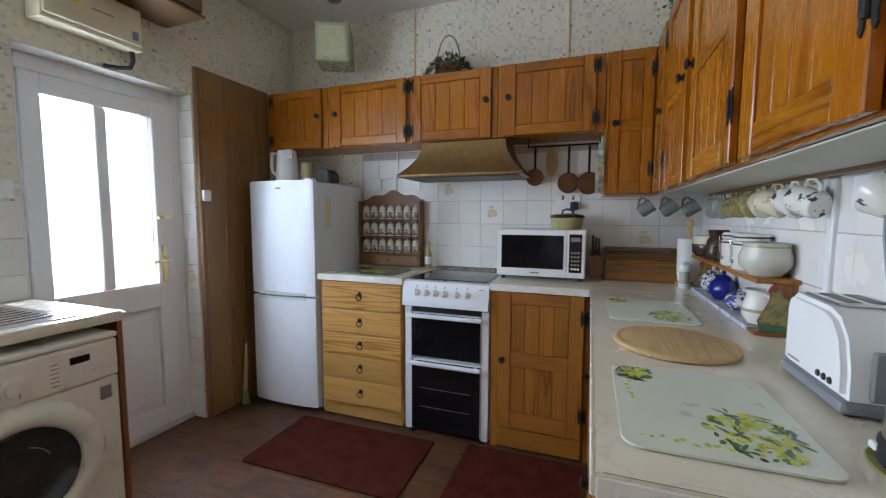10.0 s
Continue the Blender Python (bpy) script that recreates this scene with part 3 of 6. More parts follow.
def wall_units():
    yf, zb, zt = 2.092, 1.378, 2.135
    M = facing("N", yf)
    spans = ((-0.470, -0.252, 1, -1), (-0.186, 0.230, 1, -1), (0.312, 0.745, -1, 1), (0.812, 1.234, -1, 1))
    edges = (-0.499, -0.219, 0.271, 0.778, 1.266)
    for k, (u0, u1, kn, hg) in enumerate(spans):
        a, c = edges[k], edges[k + 1]
        t = thing("wall_cabinet", ((a + c) / 2, NY, zb), "varnished orange pine wall cabinet with a boarded door", "cabinet", "wall cabinets")
        b = box(a + 0.0006, c - 0.0006, yf + 0.022, NY - 0.001, zt - 0.016, zt)
        box(a + 0.0006, a + 0.014, yf + 0.022, NY - 0.001, zb, zt - 0.016, bm=b)
        box(c - 0.014, c - 0.0006, yf + 0.022, NY - 0.001, zb, zt - 0.016, bm=b)
        part("body", b, UP["z"], t)
        part("underside", box(a + 0.0006, c - 0.0006, yf + 0.0215, 2.3245, zb - 0.0045, zb - 0.0005, 0.001), OFFWHITE, t, "off-white underside")
        for x0, x1 in ((a + 0.0006, u0 - 0.0015), (u1 + 0.0015, c - 0.0006)):
            part("face_stile", box(x0, x1, -0.021, 0.0, zb, zt, 0.002, m=M), UP["z"], t)
        part("face_rail", box(u0, u1, -0.021, -0.002, zb, zb + 0.03, 0.002, m=M), UP["x"], t)
        plank_door(t, "N", yf, u0, u1, zb + 0.004, zt - 0.006, UP, (kn, 1.742), hg,
                   ((zb + 0.006, zb + 0.066), (1.700, 1.762), (zt - 0.066, zt - 0.008)), 2 if k == 0 else 4, 0.05 if k == 0 else 0.07)
    t = thing("end_panel", (1.272, 2.2, zb), "white painted side panel of the wall cabinets", "panel")
    part("panel", box(1.2665, 1.276, yf + 0.002, NY - 0.001, zb - 0.004, zt, 0.001), WHITE, t)
    xf = -0.500
    M = facing("W", xf)
    zt, zs = 2.112, 1.712
    spans = ((-0.352, 0.062, 1, -1), (0.150, 0.690, -1, 1), (0.724, 1.226, 1, -1), (1.300, 1.792, -1, 1))
    edges = (-0.396, 0.106, 0.707, 1.263, 1.838)
    for k, (u0, u1, kn, hg) in enumerate(spans):
        a, c = edges[k], edges[k + 1]
        t = thing("wall_cabinet", (WX, (a + c) / 2, zs), "low varnished orange pine wall cabinet", "cabinet", "wall cabinets")
        part("body", box(WX + 0.001, xf - 0.022, a + 0.0006, c - 0.0006, zs + 0.004, zt), UP["z"], t)
        for x0, x1 in ((a + 0.0006, u0 - 0.0015), (u1 + 0.0015, c - 0.0006)):
            part("face_stile", box(x0, x1, -0.021, 0.0, zs, zt, 0.002, m=M), UP["z"], t)
        plank_door(t, "W", xf, u0, u1, zs + 0.004, zt - 0.004, UP, (kn, 1.925), hg, ((zs + 0.006, zs + 0.062), (zt - 0.056, zt - 0.006)), 4, 0.066)
    t = thing("wall_cabinet", (WX, 1.96, zb), "tall narrow varnished pine corner wall cabinet", "cabinet", "wall cabinets")
    part("body", box(WX + 0.001, xf - 0.022, 1.856, 2.110, zb, zt), UP["z"], t)
    part("side_panel", box(WX + 0.001, xf - 0.022, 1.842, 1.8555, zb, zt - 0.001), WHITE, t, "white painted side panel")
    for x0, x1 in ((1.842, 1.858), (2.068, 2.0915)):
        part("face_stile", box(x0, x1, -0.021, 0.0, zb, zt, 0.002, m=M), UP["z"], t)
    plank_door(t, "W", xf, 1.860, 2.066, zb + 0.004, zt - 0.004, UP, (-1, 1.742), 1, ((zb + 0.006, zb + 0.062), (1.700, 1.760), (zt - 0.056, zt - 0.006)), 2, 0.05)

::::

## WHAT YOU ARE ASKED TO DO
Without the pictures, transcribe the listing above exactly.

## ANSWER TO THE EXERCISE
10.0 s
Continue the Blender Python (bpy) script that recreates this scene with part 3 of 6. More parts follow.
def wall_units():
    yf, zb, zt = 2.092, 1.378, 2.135
    M = facing("N", yf)
    spans = ((-0.470, -0.252, 1, -1), (-0.186, 0.230, 1, -1), (0.312, 0.745, -1, 1), (0.812, 1.234, -1, 1))
    edges = (-0.499, -0.219, 0.271, 0.778, 1.266)
    for k, (u0, u1, kn, hg) in enumerate(spans):
        a, c = edges[k], edges[k + 1]
        t = thing("wall_cabinet", ((a + c) / 2, NY, zb), "varnished orange pine wall cabinet with a boarded door", "cabinet", "wall cabinets")
        b = box(a + 0.0006, c - 0.0006, yf + 0.022, NY - 0.001, zt - 0.016, zt)
        box(a + 0.0006, a + 0.014, yf + 0.022, NY - 0.001, zb, zt - 0.016, bm=b)
        box(c - 0.014, c - 0.0006, yf + 0.022, NY - 0.001, zb, zt - 0.016, bm=b)
        part("body", b, UP["z"], t)
        part("underside", box(a + 0.0006, c - 0.0006, yf + 0.0215, 2.3245, zb - 0.0045, zb - 0.0005, 0.001), OFFWHITE, t, "off-white underside")
        for x0, x1 in ((a + 0.0006, u0 - 0.0015), (u1 + 0.0015, c - 0.0006)):
            part("face_stile", box(x0, x1, -0.021, 0.0, zb, zt, 0.002, m=M), UP["z"], t)
        part("face_rail", box(u0, u1, -0.021, -0.002, zb, zb + 0.03, 0.002, m=M), UP["x"], t)
        plank_door(t, "N", yf, u0, u1, zb + 0.004, zt - 0.006, UP, (kn, 1.742), hg,
                   ((zb + 0.006, zb + 0.066), (1.700, 1.762), (zt - 0.066, zt - 0.008)), 2 if k == 0 else 4, 0.05 if k == 0 else 0.07)
    t = thing("end_panel", (1.272, 2.2, zb), "white painted side panel of the wall cabinets", "panel")
    part("panel", box(1.2665, 1.276, yf + 0.002, NY - 0.001, zb - 0.004, zt, 0.001), WHITE, t)
    xf = -0.500
    M = facing("W", xf)
    zt, zs = 2.112, 1.712
    spans = ((-0.352, 0.062, 1, -1), (0.150, 0.690, -1, 1), (0.724, 1.226, 1, -1), (1.300, 1.792, -1, 1))
    edges = (-0.396, 0.106, 0.707, 1.263, 1.838)
    for k, (u0, u1, kn, hg) in enumerate(spans):
        a, c = edges[k], edges[k + 1]
        t = thing("wall_cabinet", (WX, (a + c) / 2, zs), "low varnished orange pine wall cabinet", "cabinet", "wall cabinets")
        part("body", box(WX + 0.001, xf - 0.022, a + 0.0006, c - 0.0006, zs + 0.004, zt), UP["z"], t)
        for x0, x1 in ((a + 0.0006, u0 - 0.0015), (u1 + 0.0015, c - 0.0006)):
            part("face_stile", box(x0, x1, -0.021, 0.0, zs, zt, 0.002, m=M), UP["z"], t)
        plank_door(t, "W", xf, u0, u1, zs + 0.004, zt - 0.004, UP, (kn, 1.925), hg, ((zs + 0.006, zs + 0.062), (zt - 0.056, zt - 0.006)), 4, 0.066)
    t = thing("wall_cabinet", (WX, 1.96, zb), "tall narrow varnished pine corner wall cabinet", "cabinet", "wall cabinets")
    part("body", box(WX + 0.001, xf - 0.022, 1.856, 2.110, zb, zt), UP["z"], t)
    part("side_panel", box(WX + 0.001, xf - 0.022, 1.842, 1.8555, zb, zt - 0.001), WHITE, t, "white painted side panel")
    for x0, x1 in ((1.842, 1.858), (2.068, 2.0915)):
        part("face_stile", box(x0, x1, -0.021, 0.0, zb, zt, 0.002, m=M), UP["z"], t)
    plank_door(t, "W", xf, 1.860, 2.066, zb + 0.004, zt - 0.004, UP, (-1, 1.742), 1, ((zb + 0.006, zb + 0.062), (1.700, 1.760), (zt - 0.056, zt - 0.006)), 2, 0.05)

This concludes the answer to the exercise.